Ironically, the word that Archie uses to do his deeds, "assignments," is the same as the word that teachers use when giving out homework. The word elevates Archie to a status higher than the students, and makes it such that an assignment is not a request, but an order to be followed. The assignments are tailor-made, and reflect everything that Archie is about: fear, manipulation and following orders. Just as in school there is a consequence for not finishing an assignment, there is a consequence to not completing an assignment from The Vigils. Once an assignment is given, the recipient is stuck and either he completes the assignment or he suffers as Jerry suffered.
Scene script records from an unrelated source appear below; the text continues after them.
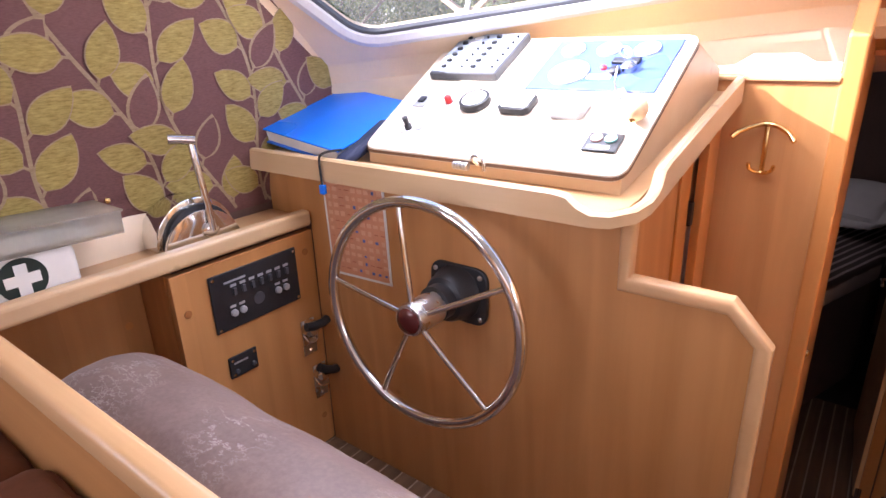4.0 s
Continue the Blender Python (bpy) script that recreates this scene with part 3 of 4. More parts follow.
part("side_panel", box(-1.600, -1.463, -0.405, -0.385, HELM_Z, 0.638, 0.0015), veneer, cab, "wooden end panel in shade")
recess = thing("recess_panel", (-1.58, -0.6, HELM_Z), "wooden back panel of the open recess under the shelf", "panel")
part("back_panel", box(-1.600, -1.585, -0.815, -0.406, HELM_Z, 0.654, 0.001), veneer, recess)
part("wood_plug", lathe([(0.0095, -0.002), (0.0095, 0.001), (0.0005, 0.0012)], Matrix.Translation((-1.585, -0.45, 0.50)) @ Matrix.Rotation(radians(90), 4, "Y"), 14), trim_z, recess, "wooden screw plug")

# ---- settee partition and cushions ----
settee = thing("settee", (-1.0, -1.1, SALOON_Z), "brown hide settee with padded back cushions along a wooden partition", "settee")
structure("wall_settee", prism([(-1.60, SALOON_Z), (-0.317, SALOON_Z), (-0.317, 0.686), (-0.366, 0.738), (-1.60, 0.738)], "y", -0.805, -0.781, 0.001), veneer_x, "low wooden partition between settee and helm seat", "wall")
structure("trim_settee", sweep([(-1.60, -0.793, 0.742), (-0.360, -0.793, 0.742), (-0.309, -0.793, 0.688), (-0.309, -0.793, SALOON_Z)], edge_profile(0.036, 0.030), up=(0, 1, 0)), pale_x, "rounded wooden moulding on the low partition", "trim", True)


def back_cushion(x0, x1, seed):
    """Back cushion with a fold across and gathers over it."""
    bm = cushion(x0, x1, -0.980, -0.809, 0.185, 0.650, 0.028, 0.016, 70, 0.008, seed)
    for v in bm.verts:
        if v.co.y < -0.925:
            s = (v.co.z - 0.40)
            v.co.y += 0.038 * math.exp(-(s / 0.022) ** 2) * min(1, (v.co.x - x0) / 0.15)
            v.co.y -= 0.022 * math.exp(-((v.co.z - 0.30) / 0.075) ** 2)
            u = v.co.x - (x1 - 0.27)
            v.co.y += 0.013 * math.sin((u * (1 + 2.2 * (v.co.z - 0.40))) * 130) * math.exp(-(u / 0.13) ** 2) * math.exp(-((v.co.z - 0.37) / 0.09) ** 2)
    return bm


part("back_cushion", back_cushion(-1.005, -0.300, 1.0), hide, settee, "gathered brown back cushion", True)
part("corner_cushion", cushion(-1.585, -1.012, -1.60, -0.811, 0.19, 0.635, 0.06, 0.02, 14, 0.010, 5.0), hide, settee, "plain brown corner cushion", True)
part("seat_cushion", cushion(-1.10, -0.315, -1.62, -0.98, 0.02, 0.18, 0.05, 0.02, 12, 0.006, 9.0), hide, settee, "brown seat cushion", True)
part("base", box(-1.585, -0.33, -1.58, -0.809, SALOON_Z, 0.03, 0.004), veneer_x, settee)

helm_bench = thing("helm_bench", (-0.8, -0.7, HELM_Z), "brown scuffed hide helm bench with a rounded back cushion", "bench")


def helm_back():
    bm = cushion(-1.42, -0.422, -0.776, -0.470, 0.05, 0.582, 0.14, 0.006, 28, 0.008, 3.0)
    return bm


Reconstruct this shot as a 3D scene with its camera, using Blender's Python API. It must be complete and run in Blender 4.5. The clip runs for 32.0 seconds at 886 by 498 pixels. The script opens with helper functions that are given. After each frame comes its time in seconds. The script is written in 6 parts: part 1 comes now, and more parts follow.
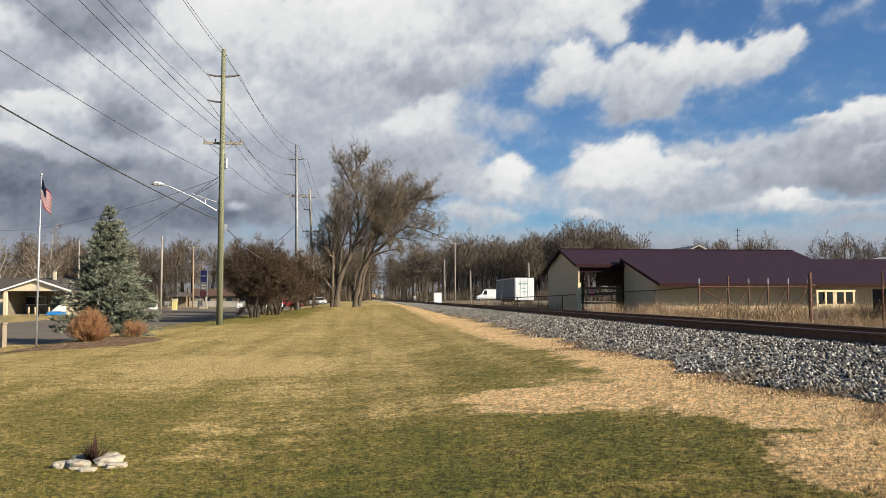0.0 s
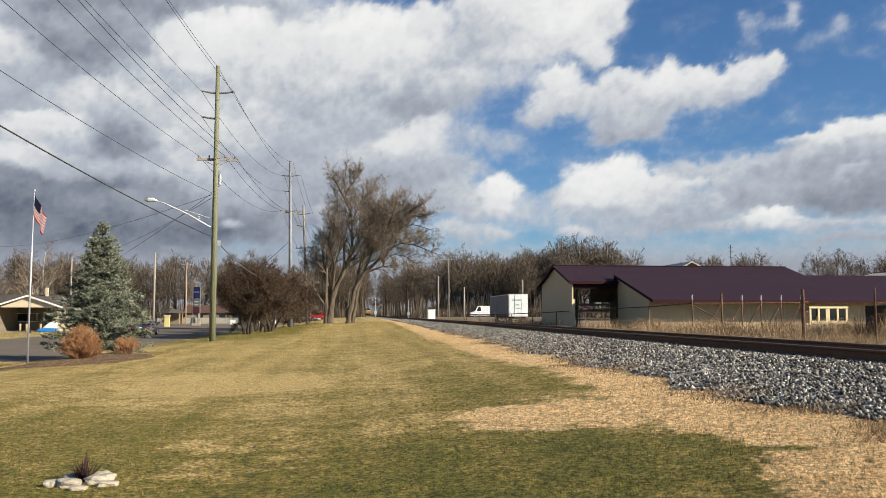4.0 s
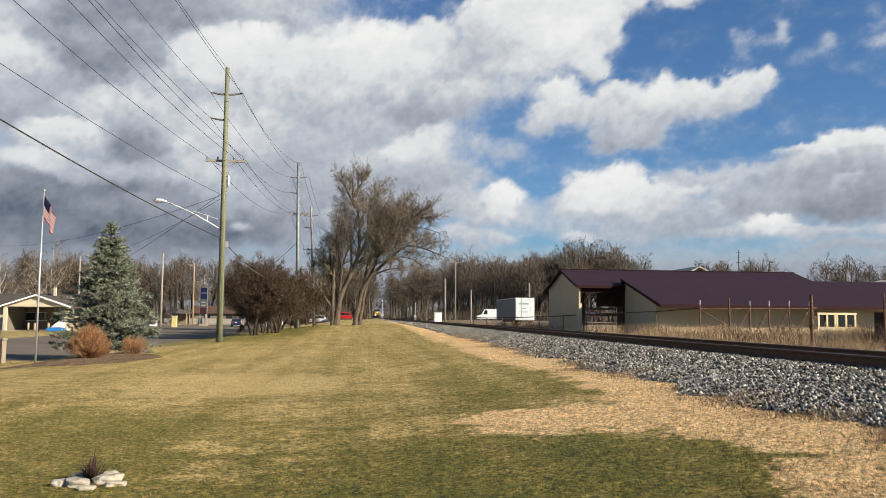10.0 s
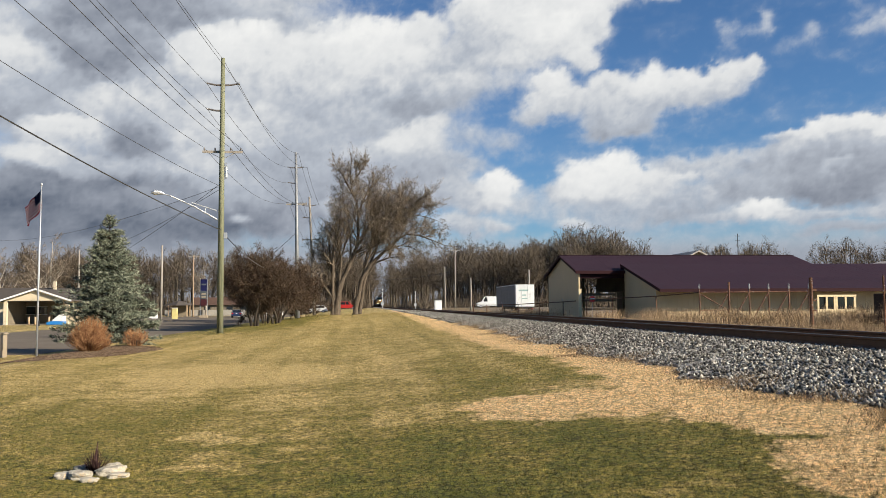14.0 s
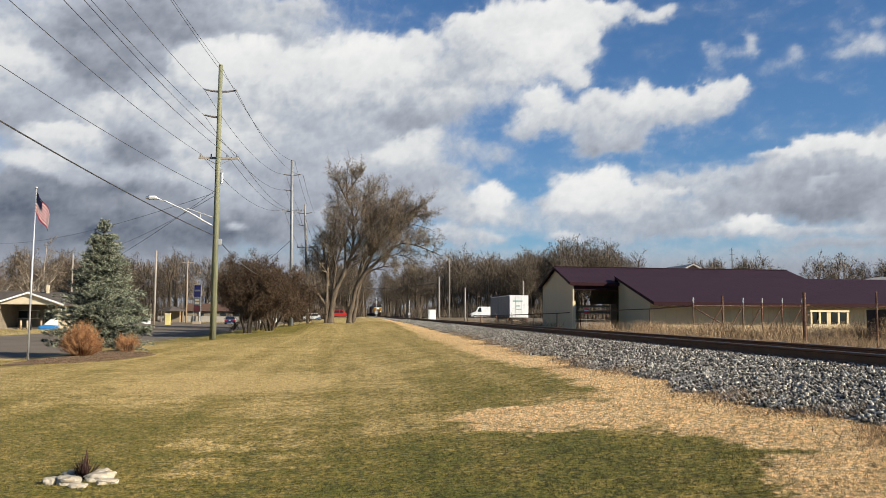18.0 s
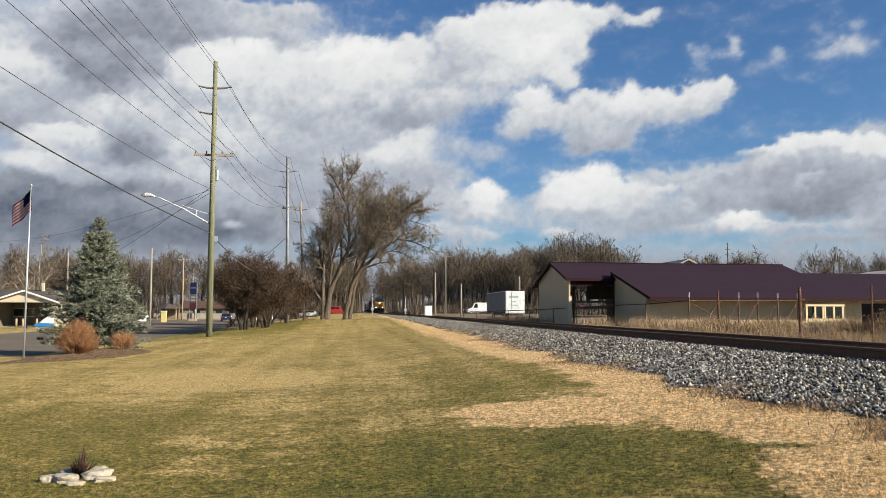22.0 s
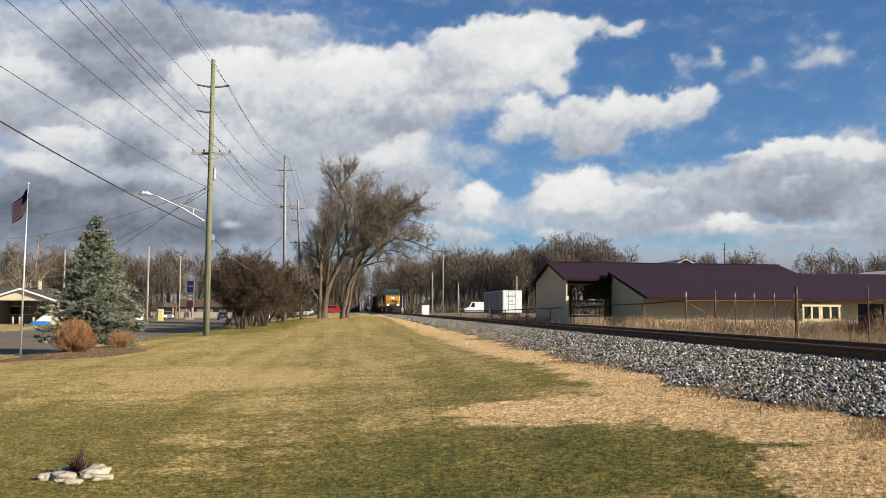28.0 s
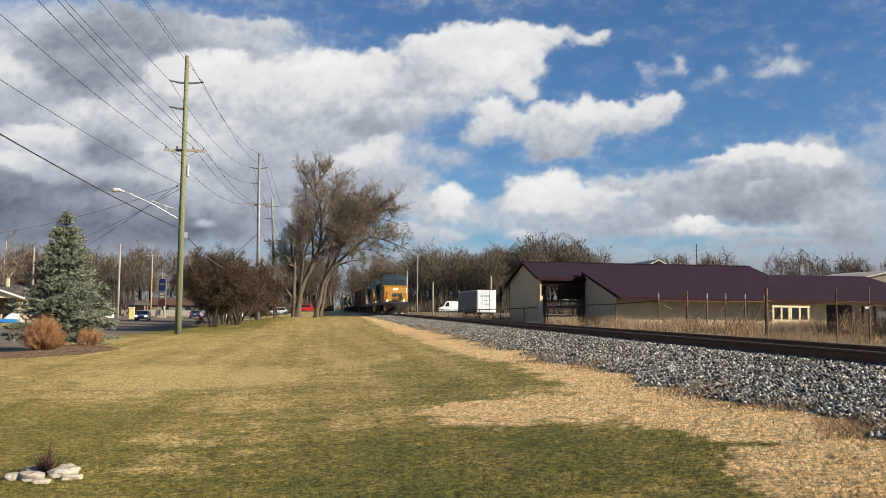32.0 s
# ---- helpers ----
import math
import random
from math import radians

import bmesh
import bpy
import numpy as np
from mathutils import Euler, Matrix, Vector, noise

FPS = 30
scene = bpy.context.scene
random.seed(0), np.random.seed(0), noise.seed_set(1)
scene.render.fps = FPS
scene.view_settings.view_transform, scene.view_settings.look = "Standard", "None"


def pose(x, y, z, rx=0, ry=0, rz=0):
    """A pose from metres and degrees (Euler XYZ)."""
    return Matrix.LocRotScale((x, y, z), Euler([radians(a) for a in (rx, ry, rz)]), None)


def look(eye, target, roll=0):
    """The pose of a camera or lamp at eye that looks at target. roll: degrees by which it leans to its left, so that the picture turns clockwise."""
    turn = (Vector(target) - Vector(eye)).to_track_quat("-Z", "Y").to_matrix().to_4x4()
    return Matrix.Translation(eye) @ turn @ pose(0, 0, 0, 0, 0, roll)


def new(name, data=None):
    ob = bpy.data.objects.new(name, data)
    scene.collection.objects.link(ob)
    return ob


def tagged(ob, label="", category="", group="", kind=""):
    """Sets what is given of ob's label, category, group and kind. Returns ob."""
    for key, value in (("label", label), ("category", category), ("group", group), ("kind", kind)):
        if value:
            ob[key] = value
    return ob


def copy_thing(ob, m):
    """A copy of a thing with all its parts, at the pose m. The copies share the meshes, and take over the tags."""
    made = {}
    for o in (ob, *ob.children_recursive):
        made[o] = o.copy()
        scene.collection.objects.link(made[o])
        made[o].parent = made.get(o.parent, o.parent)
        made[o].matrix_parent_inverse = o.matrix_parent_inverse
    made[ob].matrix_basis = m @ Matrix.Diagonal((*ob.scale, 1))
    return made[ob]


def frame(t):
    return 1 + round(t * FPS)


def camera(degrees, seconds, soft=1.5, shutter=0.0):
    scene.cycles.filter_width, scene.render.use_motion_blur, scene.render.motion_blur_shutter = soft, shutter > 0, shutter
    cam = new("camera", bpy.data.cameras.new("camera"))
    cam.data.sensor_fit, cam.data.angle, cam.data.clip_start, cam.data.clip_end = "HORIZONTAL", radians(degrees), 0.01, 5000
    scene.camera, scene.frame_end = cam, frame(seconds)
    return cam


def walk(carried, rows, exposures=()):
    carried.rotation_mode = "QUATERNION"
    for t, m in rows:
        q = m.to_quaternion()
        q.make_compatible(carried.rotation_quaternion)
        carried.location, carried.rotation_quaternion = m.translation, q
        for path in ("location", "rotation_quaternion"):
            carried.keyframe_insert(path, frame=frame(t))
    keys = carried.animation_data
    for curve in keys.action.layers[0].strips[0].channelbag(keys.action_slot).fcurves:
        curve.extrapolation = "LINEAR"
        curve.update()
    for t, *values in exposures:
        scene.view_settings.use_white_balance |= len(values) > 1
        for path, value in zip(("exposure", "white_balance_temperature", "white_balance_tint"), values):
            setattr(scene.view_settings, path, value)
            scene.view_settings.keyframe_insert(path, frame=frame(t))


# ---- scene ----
cam = camera(56, 32.0, soft=0.75)

# Hand-held at eye height beside the track: seconds, x, y, z, then the turns in degrees.
PATH = [
    (0, -0.002, 0.002, 1.601, 93.377, -0, -5.568), (0.5, -0.002, 0.008, 1.601, 93.665, -0.016, -5.727),
    (1, -0.003, 0.017, 1.602, 93.648, -0.068, -6.002), (1.5, -0.004, 0.019, 1.601, 93.788, -0.141, -6.1),
    (2, -0.004, 0.014, 1.602, 94.122, -0.29, -6.206), (2.5, -0.005, 0.005, 1.602, 94.345, -0.391, -6.514),
    (3, -0.005, 0.003, 1.603, 94.58, -0.358, -6.476), (3.5, -0.006, 0.001, 1.604, 94.499, -0.088, -6.099),
    (5.5, -0.003, 0.037, 1.603, 94.565, 0.073, -5.927), (6, -0.003, 0.034, 1.603, 94.465, 0.108, -6.085),
    (6.5, -0.004, 0.034, 1.603, 94.463, 0.233, -6.079), (7, -0.006, 0.035, 1.603, 94.443, 0.418, -5.995),
    (7.5, -0.009, 0.043, 1.603, 94.32, 0.513, -5.97), (8, -0.015, 0.04, 1.603, 94.209, 0.457, -5.933),
    (8.5, -0.021, 0.036, 1.604, 94.224, 0.345, -6.109), (9, -0.026, 0.029, 1.605, 94.284, 0.087, -6.051),
    (9.5, -0.028, 0.026, 1.606, 94.429, -0.321, -5.682), (10, -0.029, 0.02, 1.606, 94.699, -0.503, -5.56),
    (10.5, -0.027, 0.011, 1.606, 94.916, -0.296, -5.544), (11, -0.027, 0.005, 1.606, 95.055, 0.074, -5.635),
    (11.5, -0.027, 0.006, 1.605, 95.022, 0.273, -5.498), (12, -0.028, 0.012, 1.603, 94.894, 0.484, -5.442),
    (12.5, -0.026, 0.019, 1.602, 94.652, 0.492, -5.588), (13, -0.024, 0.021, 1.603, 94.366, 0.5, -5.599),
    (13.5, -0.022, 0.022, 1.601, 94.12, 0.475, -5.522), (14, -0.023, 0.03, 1.601, 93.874, 0.359, -5.55),
    (14.5, -0.022, 0.034, 1.6, 93.596, 0.216, -5.643), (16.5, -0.027, 0.036, 1.602, 93.998, -0.403, -5.998),
    (17, -0.026, 0.033, 1.602, 94.126, -0.342, -6.019), (17.5, -0.022, 0.032, 1.602, 94.264, -0.538, -5.995),
    (18, -0.019, 0.029, 1.602, 94.536, -0.478, -5.968), (18.5, -0.019, 0.031, 1.601, 94.572, -0.181, -6.113),
    (19, -0.022, 0.03, 1.6, 94.429, 0.096, -6.152), (19.5, -0.026, 0.029, 1.601, 94.183, 0.252, -6.271),
    (20, -0.026, 0.03, 1.602, 93.988, 0.354, -6.283), (20.5, -0.025, 0.032, 1.603, 93.86, 0.332, -6.228),
    (21, -0.024, 0.034, 1.601, 93.898, -0.024, -6.12), (21.5, -0.023, 0.032, 1.601, 94.128, -0.296, -6.156),
    (22, -0.022, 0.027, 1.601, 94.269, -0.207, -6.222), (22.5, -0.021, 0.028, 1.602, 94.273, -0.008, -6.211),
    (23, -0.022, 0.031, 1.603, 94.263, 0.012, -6.239), (23.5, -0.022, 0.04, 1.602, 94.267, 0.026, -6.235),
    (24, -0.021, 0.046, 1.602, 94.151, 0.035, -6.13), (24.5, -0.02, 0.04, 1.602, 94.219, -0.15, -5.9),
    (25, -0.02, 0.028, 1.602, 94.543, -0.251, -5.837), (25.5, -0.02, 0.017, 1.603, 94.811, -0.282, -5.835),
    (27.5, -0.026, 0.013, 1.602, 94.26, -0.232, -6.501), (28, -0.03, 0.008, 1.602, 94.215, -0.358, -6.42),
    (28.5, -0.034, -0.004, 1.602, 94.362, -0.429, -6.339), (29, -0.037, -0.01, 1.6, 94.421, -0.475, -6.315),
    (29.5, -0.038, -0.013, 1.598, 94.169, -0.496, -6.503), (30, -0.04, -0.007, 1.598, 93.9, -0.544, -6.651),
    (30.5, -0.041, -0.003, 1.598, 93.896, -0.545, -6.9), (31, -0.038, 0.003, 1.599, 94.046, -0.7, -7.403),
    (31.5, -0.033, 0.003, 1.599, 94.008, -0.585, -7.918), (32, -0.031, 0.004, 1.601, 94.186, -0.608, -8.18),
]
walk(cam, [(t, pose(x, y, z, a, b, c)) for t, x, y, z, a, b, c in PATH])

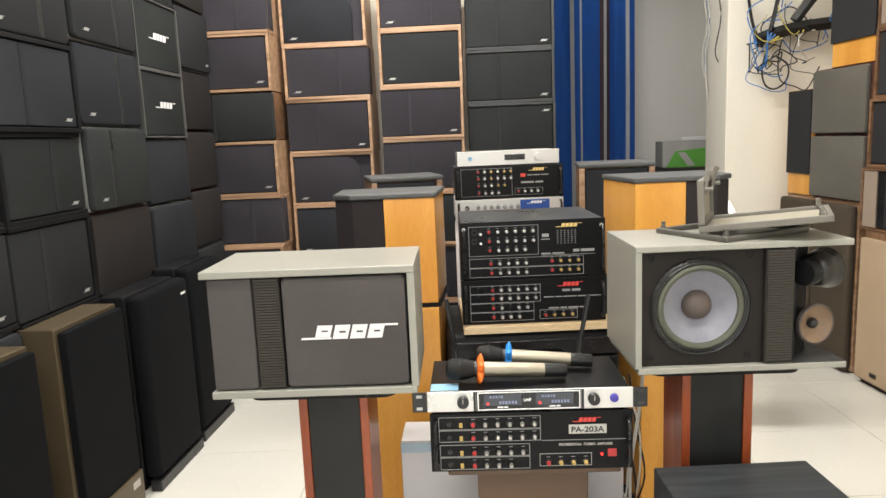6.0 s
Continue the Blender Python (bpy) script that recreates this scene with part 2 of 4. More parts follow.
    bluerub=mat("blue_rubber", (0.02, 0.25, 0.75), 0.5, vary=0.05, bump=0),
    violet=mat("violet_button", (0.06, 0.05, 0.35), 0.35, vary=0.05, bump=0),
    mesh=mat("wire_mesh", (0.02, 0.02, 0.02), 0.4, metal=0.6, grain=1500, bump=1.0, vary=0.5),
    lcd=mat("lcd_glass", (0.06, 0.065, 0.08), 0.15, vary=0.1, bump=0),
    green=mat("green_print", (0.12, 0.4, 0.06), 0.6, vary=0.1, stains=12),
    curtain=mat("blue_curtain", (0.018, 0.12, 0.48), 0.8, vary=0.12, grain=500, bump=0.3),
    stripew=mat("pale_stripe", (0.6, 0.62, 0.64), 0.8, vary=0.06, grain=500, bump=0.3),
    stripeb=mat("brown_stripe", (0.1, 0.06, 0.07), 0.8, vary=0.06, grain=500, bump=0.3),
    cablew=mat("white_cable", (0.7, 0.68, 0.6), 0.5, vary=0.05, bump=0),
    cableb=mat("black_cable", (0.012, 0.012, 0.013), 0.45, vary=0.1, bump=0),
    cableblue=mat("blue_cable", (0.05, 0.2, 0.55), 0.45, vary=0.1, bump=0),
    cabley=mat("yellow_cable", (0.6, 0.5, 0.12), 0.5, vary=0.1, bump=0),
    rled=glow("red_led", (1.0, 0.03, 0.03), 2.5),
    digits=glow("blue_digits", (0.35, 0.4, 0.6), 0.35),
    lampglow=glow("lamp_diffuser", (1.0, 0.97, 0.92), 3.0),
)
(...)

Cormier sets a number of scenes during football practice. At first, these scenes set up Jerry's inner strength. Again and again, Jerry is tackled and hit, but he keeps getting up and trying. Eventually he gains some success as a quarterback. It is his dream to make the football team, and his relative ease in turning this dream into a reality is a foil for his difficulties in dealing with The Vigils. The Vigils use football practice as a way to strip away Jerry's achievements in the sport. They get Carter to tackle him, and they get other players to gang up on him. The Vigils force the team to drop all of Jerry's passes, thus getting Jerry dismissed early from practice, and setting him up for a beating by Janza. At the beginning of the book, football is an innocent activity that Jerry wants to succeed in and works hard for, but by the end—especially after Goober quits—The Vigils have stripped football of its joy as well.

Roll Call

The chocolate roll call provides a moment of tension for all the students every day. It highlights the fact that Jerry is disturbing the universe. Everyone else whose name is called says yes to the chocolates and everyone else announces how many boxes he has sold. Brother Leon insists on the roll call even when it is not necessary to make Jerry feel like an outcast. This roll call eventually ensures that the other students become annoyed and/or angry with Jerry. The roll call is also a subtle threat from Brother Leon to Jerry. Each time Jerry says no Brother Leon stares him down as if to tell Jerry that he will pay for his refusal.